Cannes 2026: Beyond the chilling effect

FSE STATEMENT – 21 MAY 2026

The 2026 Cannes Film Festival will be remembered as the unintended stage of a demonstration of the growing threats to freedom of creation and expression in Europe.

Seven days ago, an open letter signed by six hundred professionals of French cinema warned against the grip of a single shareholder over the leading private financier of French cinema, because the shareholder’s statements and decisions reveal an explicit ideological agenda. Four days later, in Le Monde, two professional organisations of producers publicly disavowed the open letter, worried about the consequences for their ongoing negotiations with the financier. Finally, two days later, in Cannes, the president of the financier publicly announced that the company would no longer work with the signatories of the open letter — even though, as president, he embodies a legal entity designed to be independent from its shareholders.

The chronology speaks for itself.

Suggestions that the concerns voiced by the six hundred were premature or inappropriate were invalidated in real time in Cannes, by exactly those they were designating.

Four cases in which works were affected by decisions attributed to the same shareholder — in their financing, their content or their distribution — have since been documented. Amongst them is the recent testimony of director Christophe Honoré, published in the magazine Trois Couleurs, reporting statements directly attributed to the same shareholder who personally intervened in the film validation committees, leading to the exclusion of two films from Canal+ main funding — one dealing with gay characters, the other with a trade unionist struggle: « No queers, no trade unionists ».

Four cases. Five words. The diagnosis no longer requires comment.
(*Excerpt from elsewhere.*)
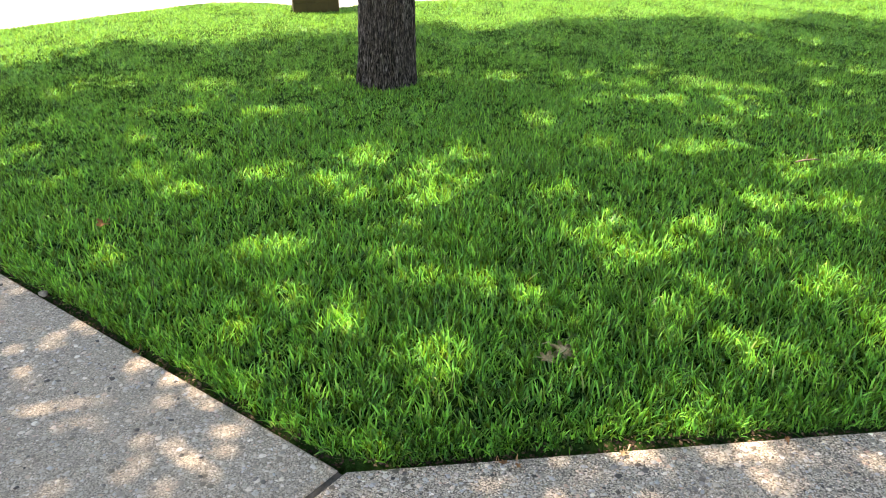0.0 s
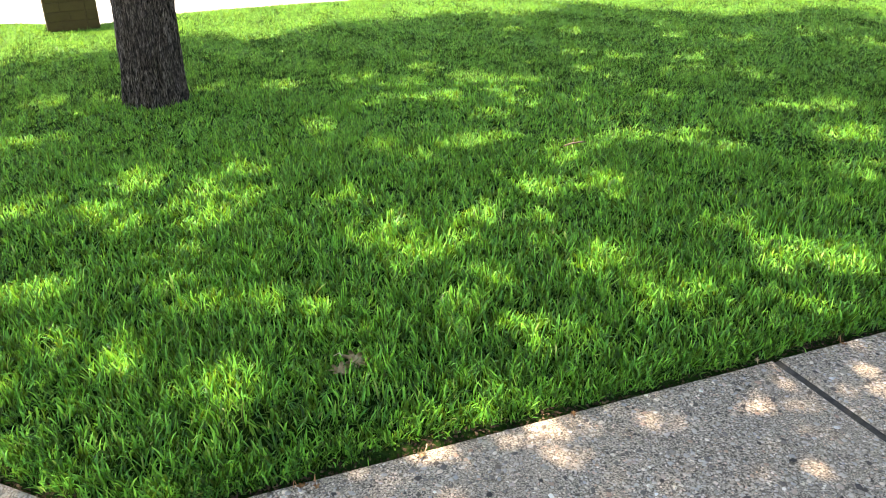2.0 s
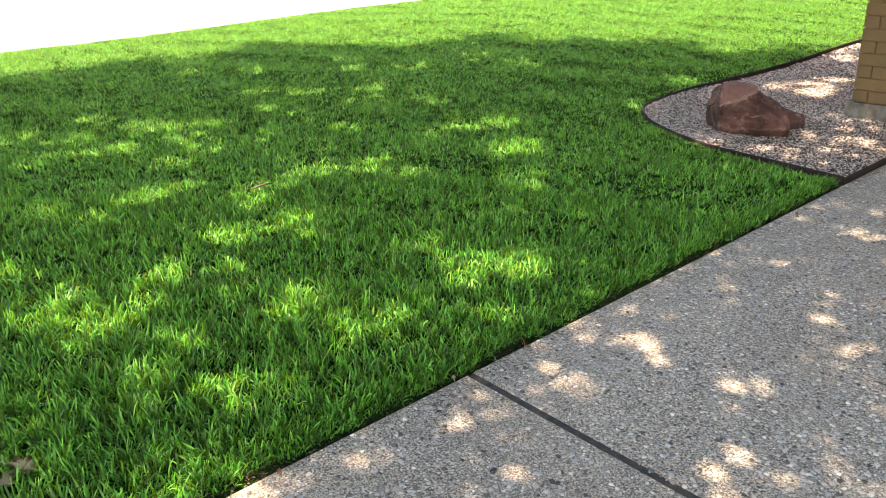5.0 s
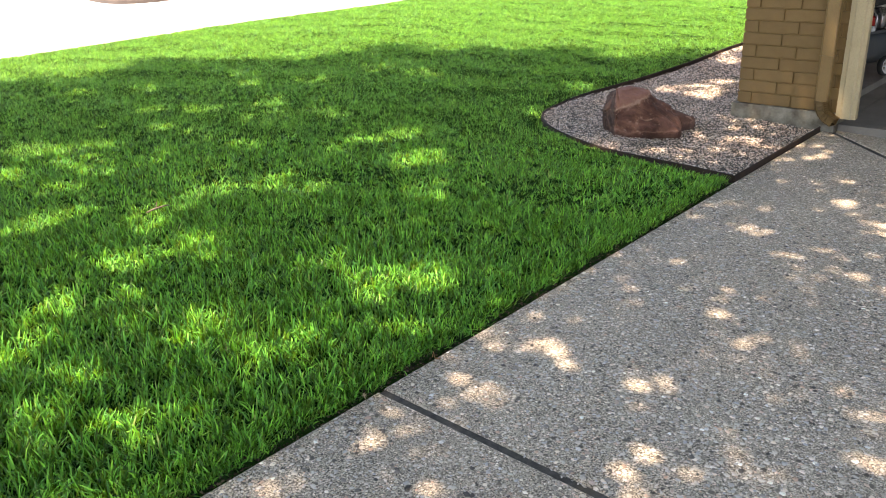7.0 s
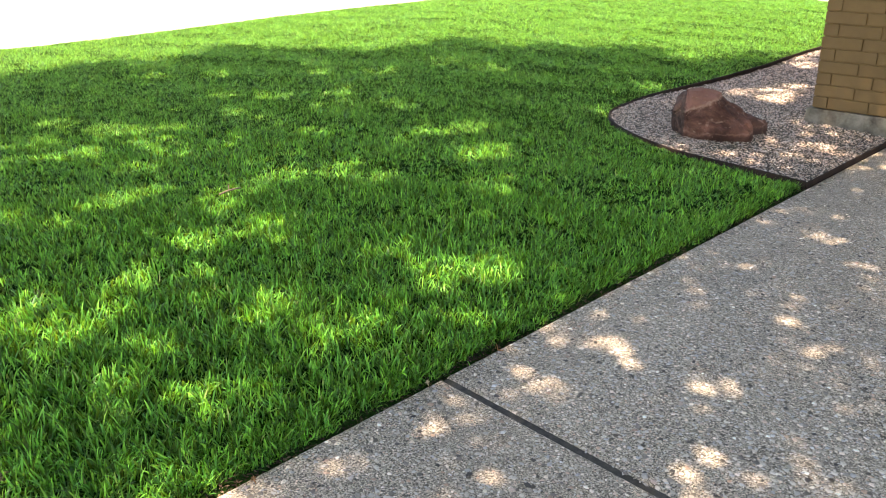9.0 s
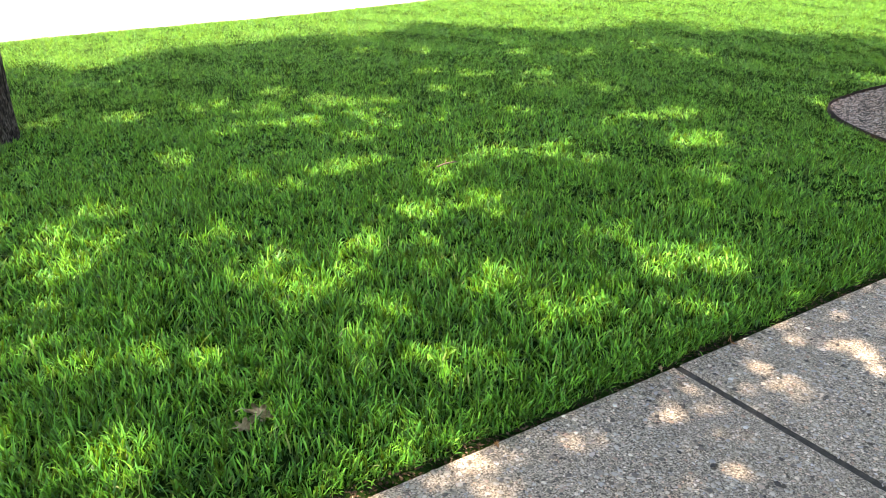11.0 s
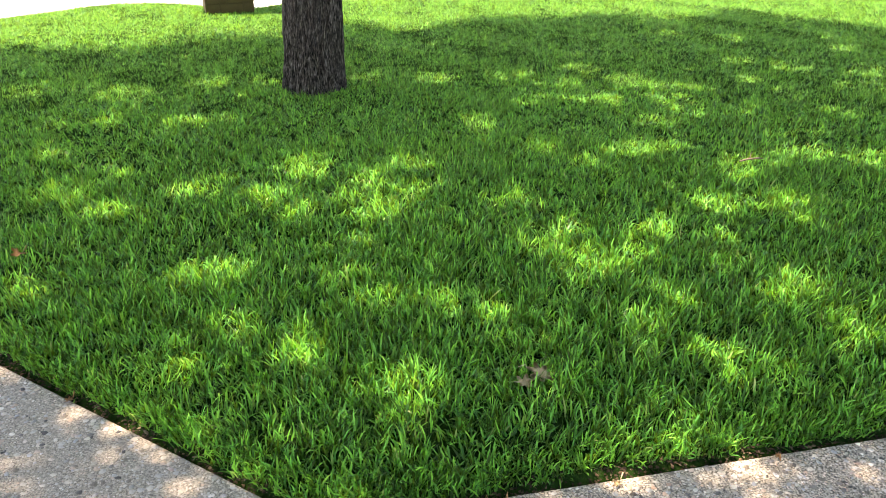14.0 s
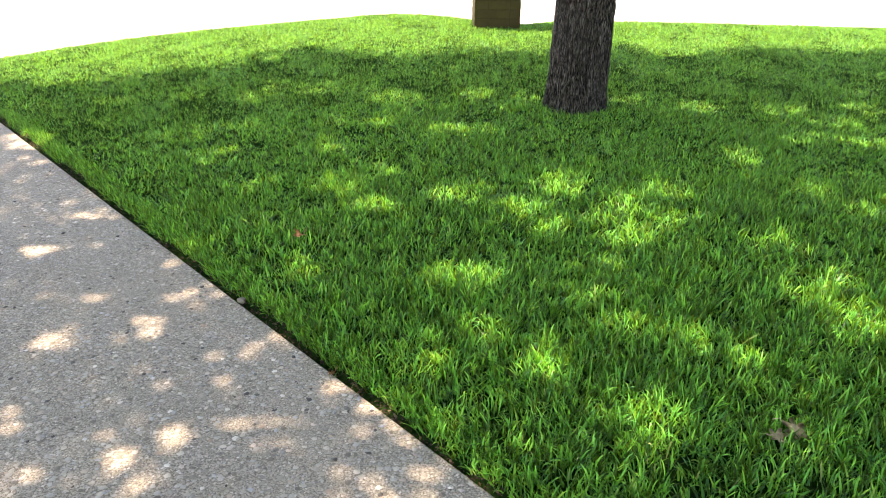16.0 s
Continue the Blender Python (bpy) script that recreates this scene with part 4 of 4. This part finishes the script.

The Federation of Screenwriters in Europe emphasizes that this pattern is recognizable throughout Europe. The Right to Write report, published by the FSE in 2026, methodically documents its Hungarian, Polish, Slovak, Slovenian and Bulgarian variants of the same type of economic entity, using the same methods. Acquiring the media and cultural industries to intervene in the creation of their content. Dissenting voices are economically sanctioned while every demand for stronger legal protection of creators is framed, through a rhetoric of disqualification, as a liberty-killing or archaic relic of the past.

Under cover of moral principles, these entities deploy purely discretionary decisions serving a targeted ideological agenda. Principles which they invoke only to contradict — such as editorial diversity.

The FSE expresses its full and unwavering solidarity with the six hundred signatories of the open letter, with all the professionals targeted by the publicly announced retaliation, and with all European authors affected by any form of censorship.

At both national and European level, laws have long been established to protect freedom of creation and freedom of expression, and to prohibit discrimination on grounds of political opinions, trade union activities or sexual orientation. The only remaining question is whether these laws will be applied with the same seriousness with which they were written.